The Perfect Crime, or how to get away with murder in Idaho - bdevine
http://ssrn.com/abstract=691642
======
davismwfl
IANAL, but given there is no statute of limitations on prosecuting most major
felonies like murder. it seems that the legislators would just change the law
after a felony was committed allowing for the prosecution of the crime. At
least from my limited knowledge they have done that in the past to fix issues,
so I am not sure how this would be any different.

I do think it is interesting how the legislating bodies allow this type of
stuff to occur (and not fix it timely), but it seems more a procedural
technicality then a way to get away with anything. In addition, I am sure a
prosecutor would allege the crime originated outside the jurisdiction giving
the place where the "thought" or "plan" occurred jurisdiction to prosecute.
And in the end it would be heard by a jury in that jurisdiction and regardless
of the truth they would get their conviction.
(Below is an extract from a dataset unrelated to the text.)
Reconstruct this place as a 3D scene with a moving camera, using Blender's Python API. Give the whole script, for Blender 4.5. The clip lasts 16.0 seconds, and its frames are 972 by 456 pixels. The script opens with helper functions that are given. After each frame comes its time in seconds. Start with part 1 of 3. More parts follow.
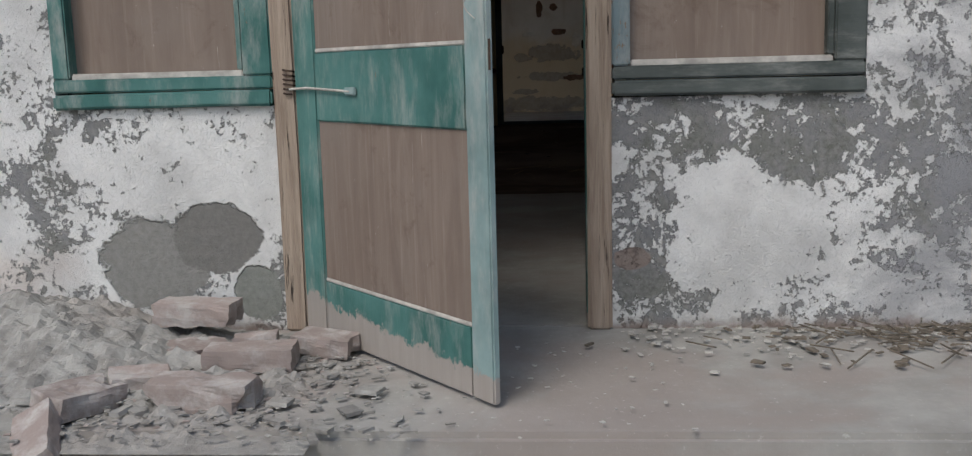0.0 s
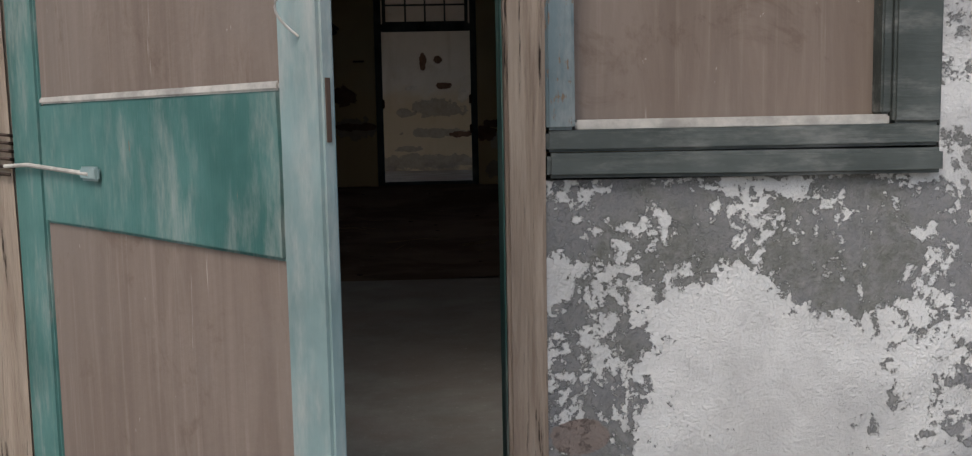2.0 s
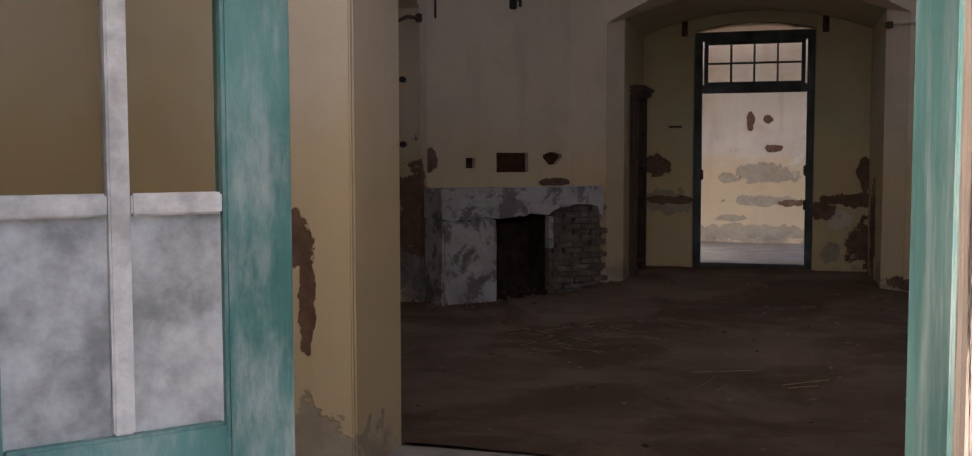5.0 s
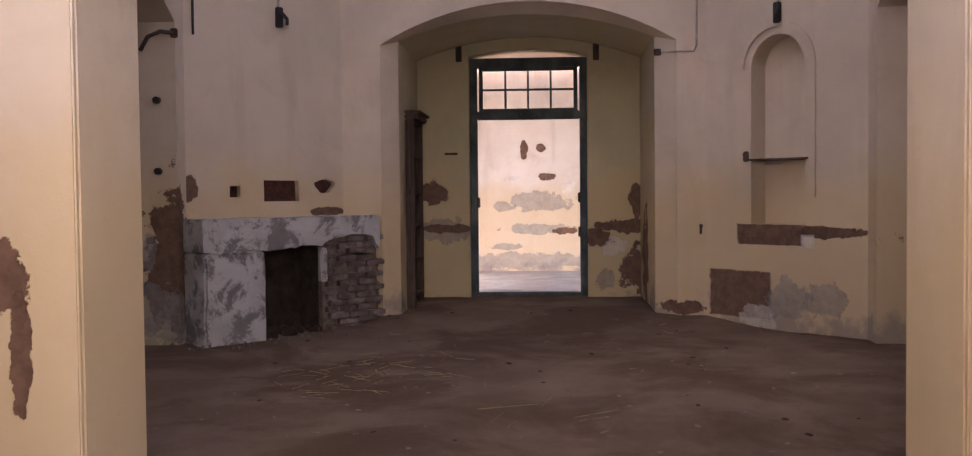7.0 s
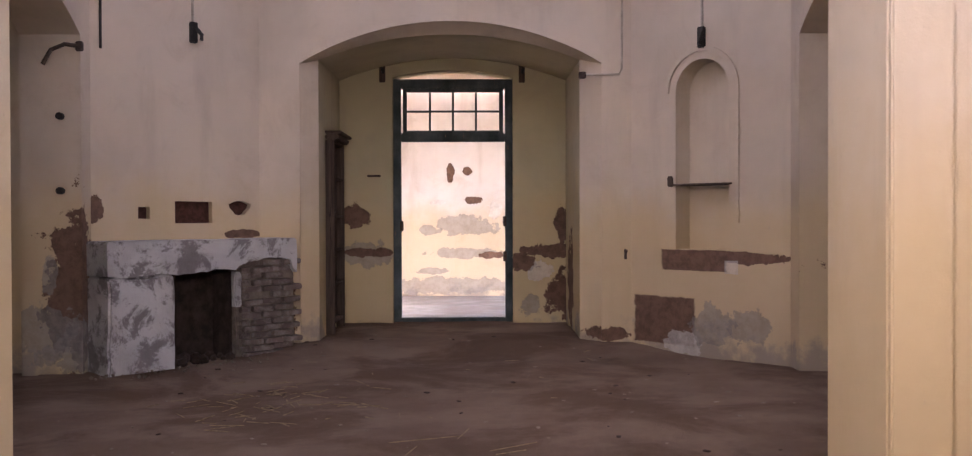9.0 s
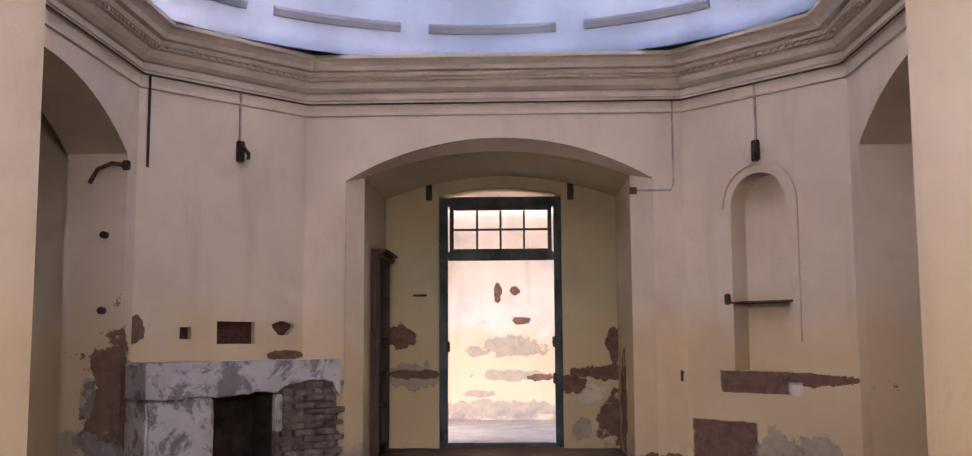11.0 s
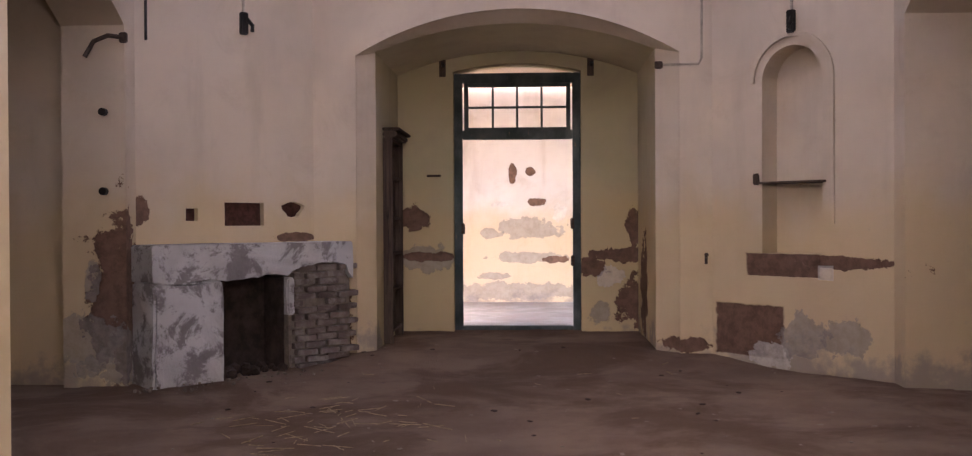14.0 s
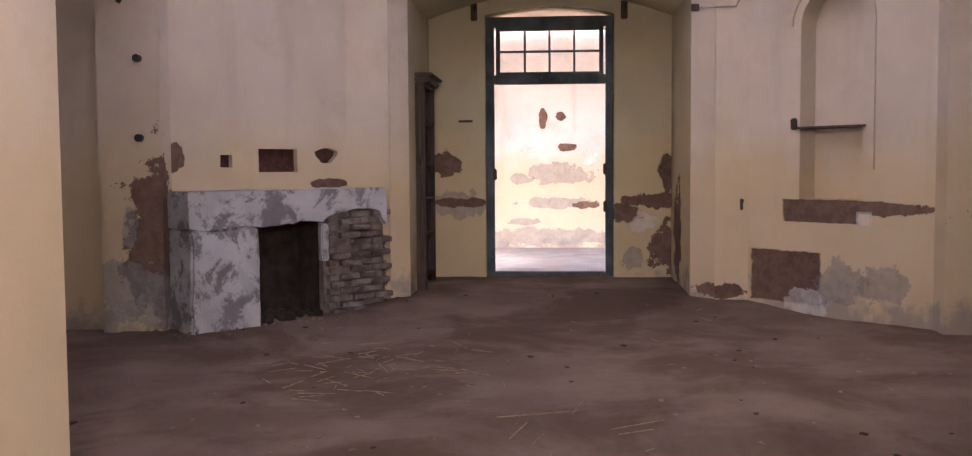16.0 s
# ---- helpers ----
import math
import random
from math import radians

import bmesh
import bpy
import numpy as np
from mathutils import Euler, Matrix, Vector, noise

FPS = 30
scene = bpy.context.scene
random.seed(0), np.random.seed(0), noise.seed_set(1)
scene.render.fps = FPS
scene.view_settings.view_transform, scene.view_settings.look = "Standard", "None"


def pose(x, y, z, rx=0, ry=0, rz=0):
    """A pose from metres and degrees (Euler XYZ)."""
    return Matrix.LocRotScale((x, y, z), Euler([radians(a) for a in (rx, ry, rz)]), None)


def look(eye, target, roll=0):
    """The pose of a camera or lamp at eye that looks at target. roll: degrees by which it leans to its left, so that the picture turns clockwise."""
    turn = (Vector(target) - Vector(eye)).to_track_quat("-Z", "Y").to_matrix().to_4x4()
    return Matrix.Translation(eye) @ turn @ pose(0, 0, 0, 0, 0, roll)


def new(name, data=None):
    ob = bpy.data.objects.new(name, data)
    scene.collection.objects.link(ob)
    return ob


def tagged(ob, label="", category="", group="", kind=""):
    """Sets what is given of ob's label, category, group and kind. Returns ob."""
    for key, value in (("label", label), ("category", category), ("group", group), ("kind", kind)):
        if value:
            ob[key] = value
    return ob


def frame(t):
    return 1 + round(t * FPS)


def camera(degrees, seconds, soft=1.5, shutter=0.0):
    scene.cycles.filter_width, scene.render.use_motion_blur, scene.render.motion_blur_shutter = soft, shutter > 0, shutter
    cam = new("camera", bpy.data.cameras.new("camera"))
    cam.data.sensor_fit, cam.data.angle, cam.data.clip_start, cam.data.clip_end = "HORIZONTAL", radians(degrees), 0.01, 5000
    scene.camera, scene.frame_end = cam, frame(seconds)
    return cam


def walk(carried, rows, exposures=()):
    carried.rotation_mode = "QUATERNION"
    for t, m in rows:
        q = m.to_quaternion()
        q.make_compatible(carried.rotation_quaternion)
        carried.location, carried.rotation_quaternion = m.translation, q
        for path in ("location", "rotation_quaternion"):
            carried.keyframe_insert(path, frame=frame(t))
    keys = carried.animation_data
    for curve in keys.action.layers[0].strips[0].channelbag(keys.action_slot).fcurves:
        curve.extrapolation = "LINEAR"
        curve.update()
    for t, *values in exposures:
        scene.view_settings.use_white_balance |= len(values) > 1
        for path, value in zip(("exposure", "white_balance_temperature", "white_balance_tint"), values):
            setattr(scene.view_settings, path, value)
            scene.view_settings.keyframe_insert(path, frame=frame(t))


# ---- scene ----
cam = camera(51.0, 16.0, 1.2)
PATH = [
    (0, (0.179, -3.375, 0.894), (0.023, -1.406, 0.577), -1.5),
    (0.5, (0.062, -3.126, 0.887), (0.039, -1.15, 0.576), -1.0),
    (1, (0.027, -2.775, 0.873), (0.097, -0.798, 0.579), -0.9),
    (1.5, (0.088, -2.396, 0.882), (0.169, -0.416, 0.614), -0.9),
    (2, (0.137, -2.053, 0.907), (0.209, -0.067, 0.69), -1.1),
    (2.5, (0.178, -1.764, 1.001), (0.193, 0.224, 0.778), -0.6),
    (3, (0.265, -1.558, 1.046), (0.106, 0.429, 0.882), -0.6),
    (3.5, (0.35, -1.317, 1.163), (-0.049, 0.633, 0.964), -1.9),
    (3.8, (0.327, -1.18, 1.165), (-0.152, 0.758, 1.044), -1.3),
    (4, (0.312, -1.106, 1.192), (-0.197, 0.824, 1.066), -0.7),
    (4.2, (0.291, -1.025, 1.254), (-0.26, 0.89, 1.083), -0.3),
    (6.3, (-0.01, -0.09, 1.29), (-0.504, 1.848, 1.235), 0.9),
    (6.5, (0.006, -0.092, 1.286), (-0.371, 1.871, 1.22), 0.8),
    (7, (0.05, -0.08, 1.22), (-0.064, 1.916, 1.15), -0.6),
    (7.5, (0.1, -0.05, 1.206), (0.098, 1.949, 1.141), -0.5),
    (8, (0.138, 0.02, 1.225), (0.182, 2.019, 1.171), -0.1),
    (8.2, (0.138, 0.05, 1.225), (0.203, 2.049, 1.174), -0.1),
    (10.3, (0.128, 0.31, 1.2), (0.05, 2.307, 1.29), -0.3),
    (10.5, (0.125, 0.338, 1.199), (0.047, 2.333, 1.317), -0.3),
    (11, (0.114, 0.438, 1.194), (0.044, 2.425, 1.409), -0.3),
    (11.5, (0.115, 0.505, 1.22), (0.057, 2.478, 1.545), -0.1),
    (12, (0.166, 0.54, 1.271), (0.108, 2.495, 1.687), 0.1),
    (12.5, (0.256, 0.648, 1.282), (0.193, 2.61, 1.669), 0.1),
    (13, (0.274, 0.776, 1.266), (0.21, 2.762, 1.494), -0.0),
    (13.5, (0.137, 0.79, 1.219), (0.077, 2.787, 1.306), -0.1),
    (14, (0.034, 0.822, 1.195), (-0.057, 2.82, 1.179), -0.3),
    (14.5, (0.025, 0.839, 1.207), (-0.075, 2.836, 1.149), -0.3),
    (15, (-0.005, 0.849, 1.196), (-0.113, 2.844, 1.114), -0.3),
    (15.5, (-0.049, 0.845, 1.193), (-0.165, 2.839, 1.095), -0.3),
    (16, (-0.044, 0.844, 1.206), (-0.184, 2.835, 1.082), -0.4),
]
EXPOSURES = [(0, 0.05, 6250, 8), (2.0, 0.15, 6400, 10), (2.6, 0.25, 6450, 10), (3.3, 0.5, 6500, 12), (4.2, 1.25, 6600, 13), (5.2, 3.3, 6900, 22), (6.3, 4.2, 7100, 34),
             (8.2, 4.55, 6800, 33), (10.3, 4.85, 6850, 30), (12.2, 4.8, 6850, 31), (13.5, 4.5, 7100, 32), (14.3, 4.8, 6900, 32), (16.0, 4.95, 6700, 32)]
walk(cam, [(t, look(eye, target, roll)) for t, eye, target, roll in PATH], EXPOSURES)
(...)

This is a great story to tell (as the book written from it likely does) but no
one would likely get away with a major crime if they were caught just because
it occurred in this area. Petty crimes, I bet would go unnoticed and never be
brought to a hearing because of the quagmire, but not a major felony.

------
bdevine
From the abstract: "This article argues that there is a 50-square-mile swath
of Idaho in which one can commit felonies with impunity. This is because of
the intersection of a poorly drafted statute with a clear but neglected
constitutional provision: the Sixth Amendment's Vicinage Clause."

Mods: The title "The Perfect Crime" seemed insufficiently descriptive, so I
took the liberty of augmenting the title.